• **Data segment**:
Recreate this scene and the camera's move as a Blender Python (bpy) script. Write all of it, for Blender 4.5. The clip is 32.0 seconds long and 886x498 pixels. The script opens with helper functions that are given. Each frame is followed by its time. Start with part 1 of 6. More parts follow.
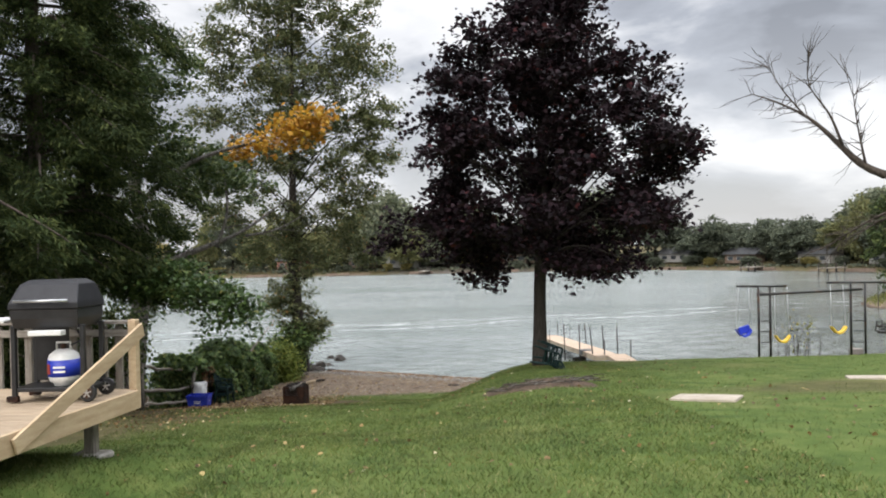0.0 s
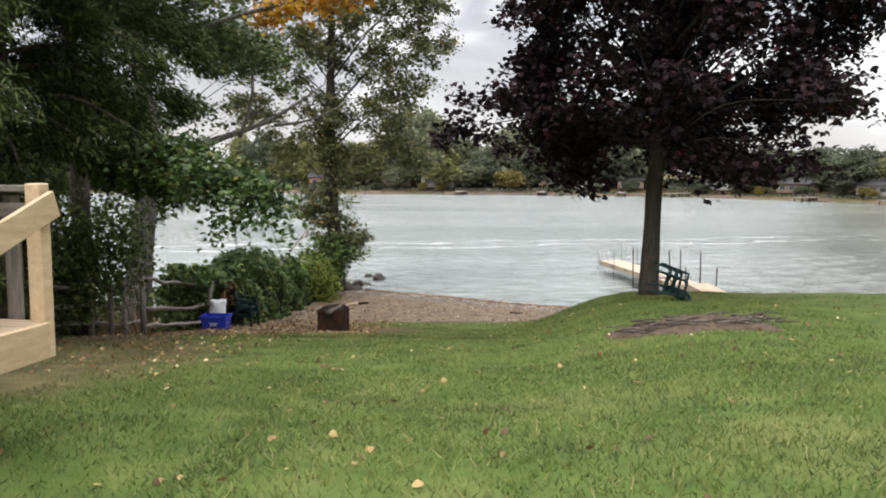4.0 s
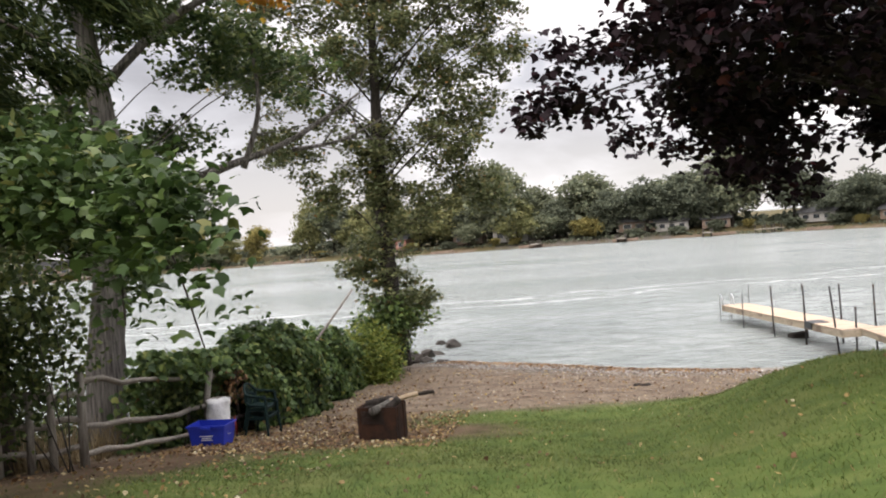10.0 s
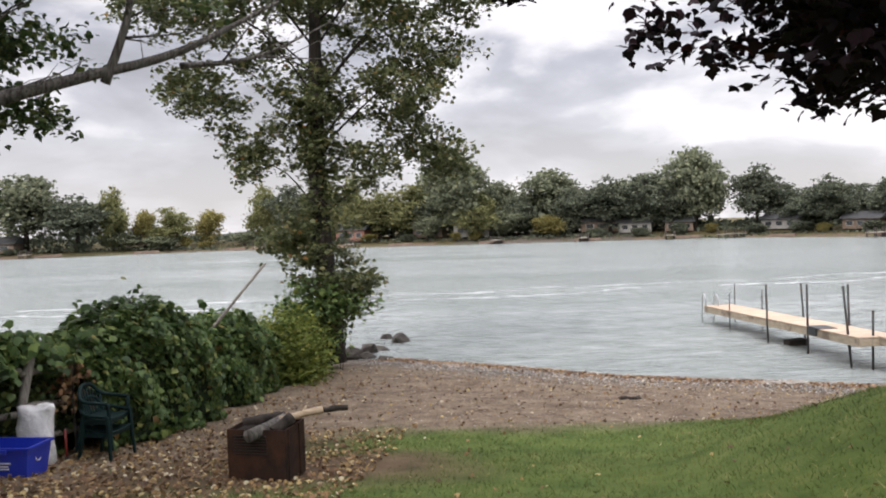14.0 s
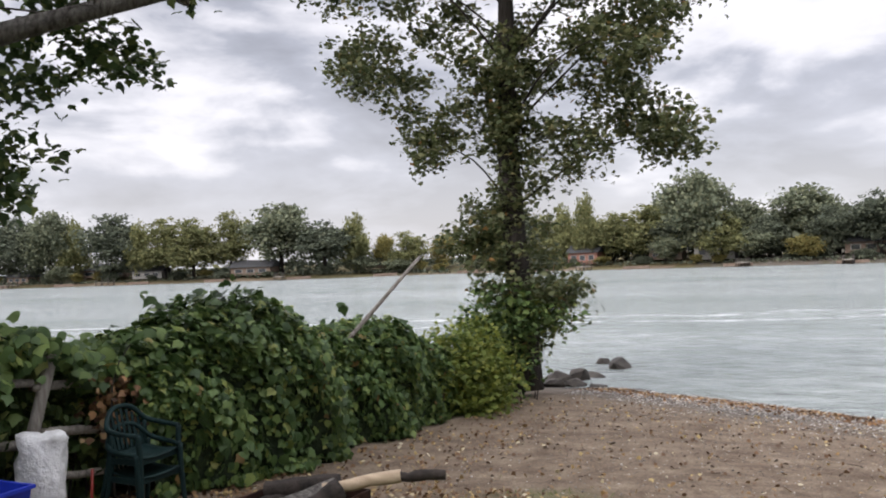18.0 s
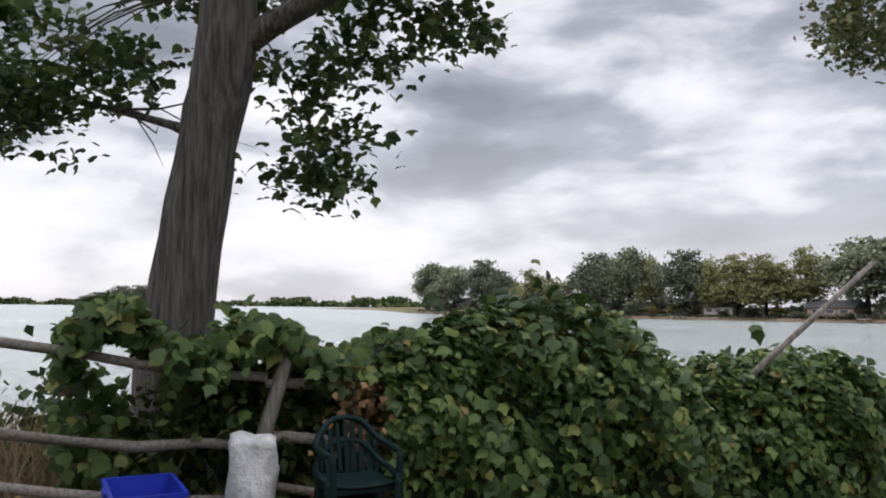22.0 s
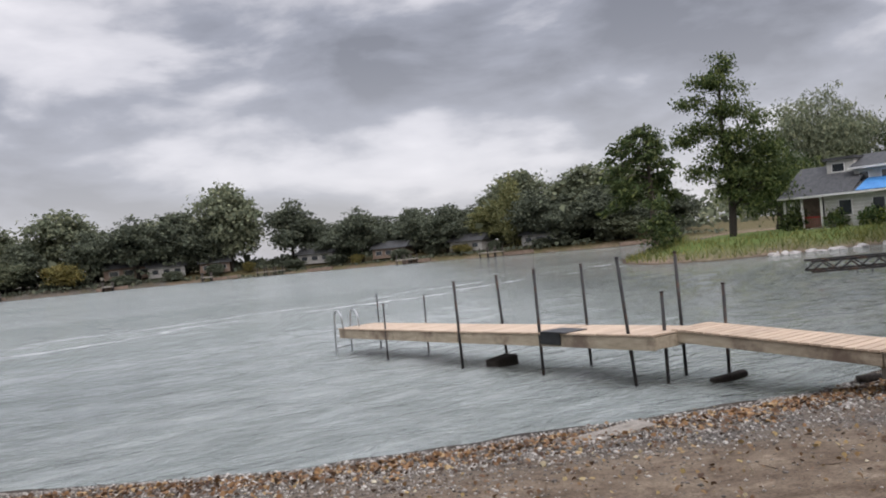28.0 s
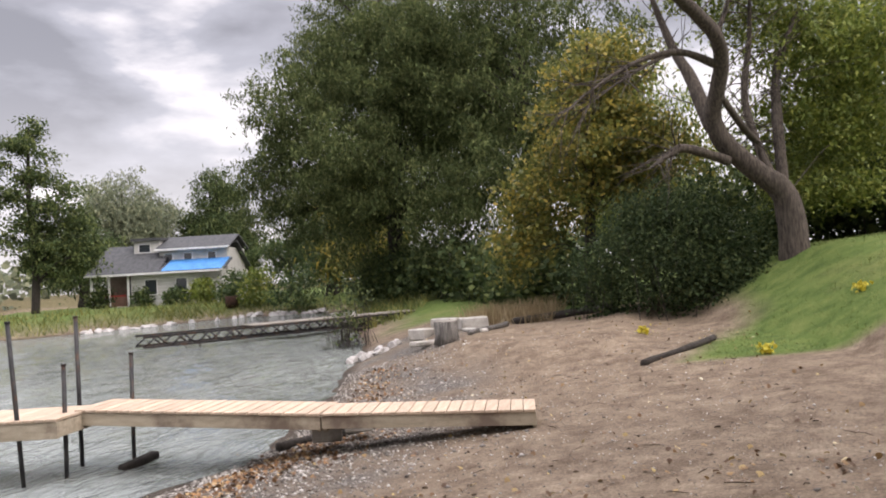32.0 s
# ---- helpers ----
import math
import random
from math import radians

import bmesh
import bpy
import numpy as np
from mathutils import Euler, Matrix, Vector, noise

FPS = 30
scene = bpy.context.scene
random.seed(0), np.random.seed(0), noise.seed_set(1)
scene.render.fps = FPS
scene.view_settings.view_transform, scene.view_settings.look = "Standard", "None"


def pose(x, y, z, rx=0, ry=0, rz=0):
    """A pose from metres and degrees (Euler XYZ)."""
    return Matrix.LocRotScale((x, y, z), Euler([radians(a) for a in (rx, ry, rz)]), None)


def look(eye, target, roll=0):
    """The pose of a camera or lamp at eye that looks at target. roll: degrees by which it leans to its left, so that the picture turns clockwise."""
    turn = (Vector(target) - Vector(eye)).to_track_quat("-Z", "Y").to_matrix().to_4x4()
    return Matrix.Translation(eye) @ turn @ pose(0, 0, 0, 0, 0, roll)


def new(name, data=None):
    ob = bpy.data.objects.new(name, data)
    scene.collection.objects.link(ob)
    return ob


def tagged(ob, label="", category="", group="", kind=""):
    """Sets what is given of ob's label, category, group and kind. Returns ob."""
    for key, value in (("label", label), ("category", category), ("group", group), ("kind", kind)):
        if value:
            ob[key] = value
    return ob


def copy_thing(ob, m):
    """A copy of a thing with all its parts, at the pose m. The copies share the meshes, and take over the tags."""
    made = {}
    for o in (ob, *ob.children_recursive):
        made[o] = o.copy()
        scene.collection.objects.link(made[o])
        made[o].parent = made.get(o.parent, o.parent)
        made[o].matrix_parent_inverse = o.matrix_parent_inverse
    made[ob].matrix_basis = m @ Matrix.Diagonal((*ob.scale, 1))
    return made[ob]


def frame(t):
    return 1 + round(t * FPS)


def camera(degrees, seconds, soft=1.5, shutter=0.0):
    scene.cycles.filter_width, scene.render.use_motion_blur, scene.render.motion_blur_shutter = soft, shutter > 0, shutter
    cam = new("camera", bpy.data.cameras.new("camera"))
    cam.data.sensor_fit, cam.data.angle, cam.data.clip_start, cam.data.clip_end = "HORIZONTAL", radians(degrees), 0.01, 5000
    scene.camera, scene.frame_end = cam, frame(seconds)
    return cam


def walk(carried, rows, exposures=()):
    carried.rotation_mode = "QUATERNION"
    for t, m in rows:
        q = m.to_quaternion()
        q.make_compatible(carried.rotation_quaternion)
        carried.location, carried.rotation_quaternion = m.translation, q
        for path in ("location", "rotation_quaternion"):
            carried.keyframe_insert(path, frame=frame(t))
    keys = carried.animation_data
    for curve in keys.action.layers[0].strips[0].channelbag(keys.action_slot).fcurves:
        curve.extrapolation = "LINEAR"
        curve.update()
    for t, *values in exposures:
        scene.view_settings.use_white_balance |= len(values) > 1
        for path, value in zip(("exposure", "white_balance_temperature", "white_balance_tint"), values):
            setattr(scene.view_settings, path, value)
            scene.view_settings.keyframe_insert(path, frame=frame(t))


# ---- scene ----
cam = camera(57.7, 32.0, soft=1.95)
PATH = [
    (0, (-0.000, 0.000, 5.584), (0.000, 2.000, 5.578), -1.50),
    (0.5, (-0.020, 0.561, 5.541), (-0.136, 2.557, 5.489), -0.73),
    (1, (-0.086, 1.152, 5.495), (-0.243, 3.144, 5.416), -0.71),
    (1.5, (-0.147, 1.758, 5.455), (-0.303, 3.752, 5.444), -1.29),
    (2, (-0.270, 2.327, 5.393), (-0.423, 4.321, 5.378), -1.57),
    (2.5, (-0.373, 2.888, 5.300), (-0.524, 4.881, 5.229), -1.56),
    (4.5, (-1.130, 5.055, 4.872), (-1.196, 7.044, 4.669), 0.50),
    (5, (-1.142, 5.601, 4.826), (-1.284, 7.587, 4.646), 0.10),
    (5.5, (-1.163, 6.080, 4.772), (-1.343, 8.065, 4.598), -0.74),
    (6, (-1.164, 6.657, 4.710), (-1.398, 8.639, 4.571), 0.13),
    (6.5, (-1.163, 7.180, 4.659), (-1.390, 9.165, 4.581), -0.56),
    (7, (-1.183, 7.658, 4.624), (-1.410, 9.644, 4.562), -0.27),
    (7.5, (-1.247, 8.159, 4.571), (-1.509, 10.140, 4.491), -0.16),
    (8, (-1.342, 8.599, 4.540), (-1.651, 10.573, 4.449), -1.67),
    (8.5, (-1.416, 9.063, 4.499), (-1.834, 11.018, 4.431), -2.09),
    (9, (-1.502, 9.578, 4.462), (-1.910, 11.534, 4.386), -2.61),
    (9.5, (-1.542, 10.091, 4.392), (-1.909, 12.056, 4.323), -2.67),
    (10, (-1.583, 10.656, 4.307), (-1.840, 12.639, 4.265), -4.24),
    (10.5, (-1.592, 11.180, 4.234), (-1.783, 13.171, 4.211), -3.97),
    (11, (-1.630, 11.624, 4.166), (-1.793, 13.617, 4.173), -3.41),
    (11.5, (-1.625, 12.116, 4.096), (-1.799, 14.109, 4.088), -2.00),
    (12, (-1.639, 12.664, 4.029), (-1.873, 14.648, 3.956), -1.18),
    (12.5, (-1.696, 13.129, 3.979), (-1.920, 15.115, 3.902), -1.84),
    (13, (-1.724, 13.644, 3.894), (-1.921, 15.632, 3.819), -0.61),
    (13.5, (-1.752, 14.149, 3.817), (-1.867, 16.145, 3.759), -1.69),
    (14, (-1.767, 14.592, 3.724), (-1.927, 16.585, 3.666), -1.85),
    (14.5, (-1.789, 15.033, 3.634), (-2.026, 17.016, 3.538), -1.97),
    (16.5, (-1.902, 16.958, 3.279), (-2.319, 18.910, 3.154), -1.00),
    (17, (-1.912, 17.429, 3.232), (-2.408, 19.365, 3.153), -2.01),
    (17.5, (-1.859, 17.913, 3.182), (-2.501, 19.807, 3.171), -1.34),
    (18, (-1.785, 18.383, 3.118), (-2.508, 20.247, 3.143), -2.06),
    (18.5, (-1.658, 18.800, 3.063), (-2.584, 20.572, 3.089), -2.45),
    (19, (-1.604, 19.216, 3.018), (-2.709, 20.883, 3.049), -2.86),
    (19.5, (-1.531, 19.644, 2.968), (-2.777, 21.206, 3.046), -2.45),
    (20, (-1.553, 20.146, 2.895), (-2.948, 21.575, 3.004), -1.04),
    (20.5, (-1.547, 20.578, 2.836), (-3.087, 21.848, 2.963), -1.67),
    (21, (-1.565, 20.961, 2.821), (-3.226, 22.069, 2.940), -2.13),
    (21.5, (-1.576, 21.244, 2.796), (-3.298, 22.253, 2.928), -1.32),
    (22, (-1.613, 21.583, 2.750), (-3.359, 22.550, 2.890), 0.38),
    (22.5, (-1.658, 21.997, 2.734), (-3.409, 22.952, 2.881), -0.11),
    (23, (-1.640, 22.332, 2.717), (-3.384, 23.302, 2.851), -1.31),
    (23.5, (-1.663, 22.700, 2.600), (-3.309, 23.831, 2.711), -0.89),
    (24, (-1.698, 23.088, 2.488), (-3.059, 24.551, 2.592), -0.29),
    (24.5, (-1.827, 23.473, 2.380), (-2.847, 25.192, 2.457), -0.64),
    (26.5, (-1.291, 24.045, 2.482), (-1.441, 26.038, 2.395), -2.35),
    (26.8, (-1.382, 24.280, 2.465), (-1.313, 26.276, 2.362), -3.58),
    (27, (-1.450, 24.441, 2.453), (-1.243, 26.428, 2.350), -4.10),
    (27.5, (-1.618, 24.825, 2.410), (-1.051, 26.742, 2.362), -5.62),
    (28, (-1.816, 25.140, 2.387), (-0.860, 26.897, 2.378), -5.30),
    (28.5, (-2.018, 25.431, 2.352), (-0.819, 27.031, 2.338), -3.44),
    (29, (-2.188, 25.715, 2.331), (-0.769, 27.124, 2.315), -1.59),
    (29.5, (-2.249, 26.014, 2.329), (-0.626, 27.182, 2.288), -2.55),
    (30, (-2.205, 26.308, 2.305), (-0.473, 27.308, 2.270), -2.24),
    (30.5, (-2.157, 26.599, 2.321), (-0.379, 27.516, 2.328), -2.12),
    (31, (-2.091, 26.848, 2.306), (-0.269, 27.672, 2.343), -2.19),
    (31.5, (-1.958, 27.084, 2.281), (-0.078, 27.765, 2.337), -1.88),
    (32, (-1.816, 27.336, 2.253), (0.131, 27.790, 2.313), -3.23),
]
EXPOSURES = [(0, 0.7, 6550, 11), (2.5, 0.9, 6600, 11), (6, 0.97, 6900, 15), (10, 1.0, 6900, 16), (14, 0.79, 6650, 16), (18, 0.75, 6500, 16), (21, 0.64, 6400, 15), (23.5, 0.55, 6400, 15), (26.5, 0.45, 6500, 16), (28, 0.27, 6450, 16), (30, 0.86, 6600, 17), (32, 0.95, 6800, 19)]
walk(cam, [(t, look(eye, target, roll)) for t, eye, target, roll in PATH], EXPOSURES)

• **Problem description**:
Check each line above for "collection" and return the ones that have it.

• **Answer to the problem**:
    scene.collection.objects.link(ob)
        scene.collection.objects.link(made[o])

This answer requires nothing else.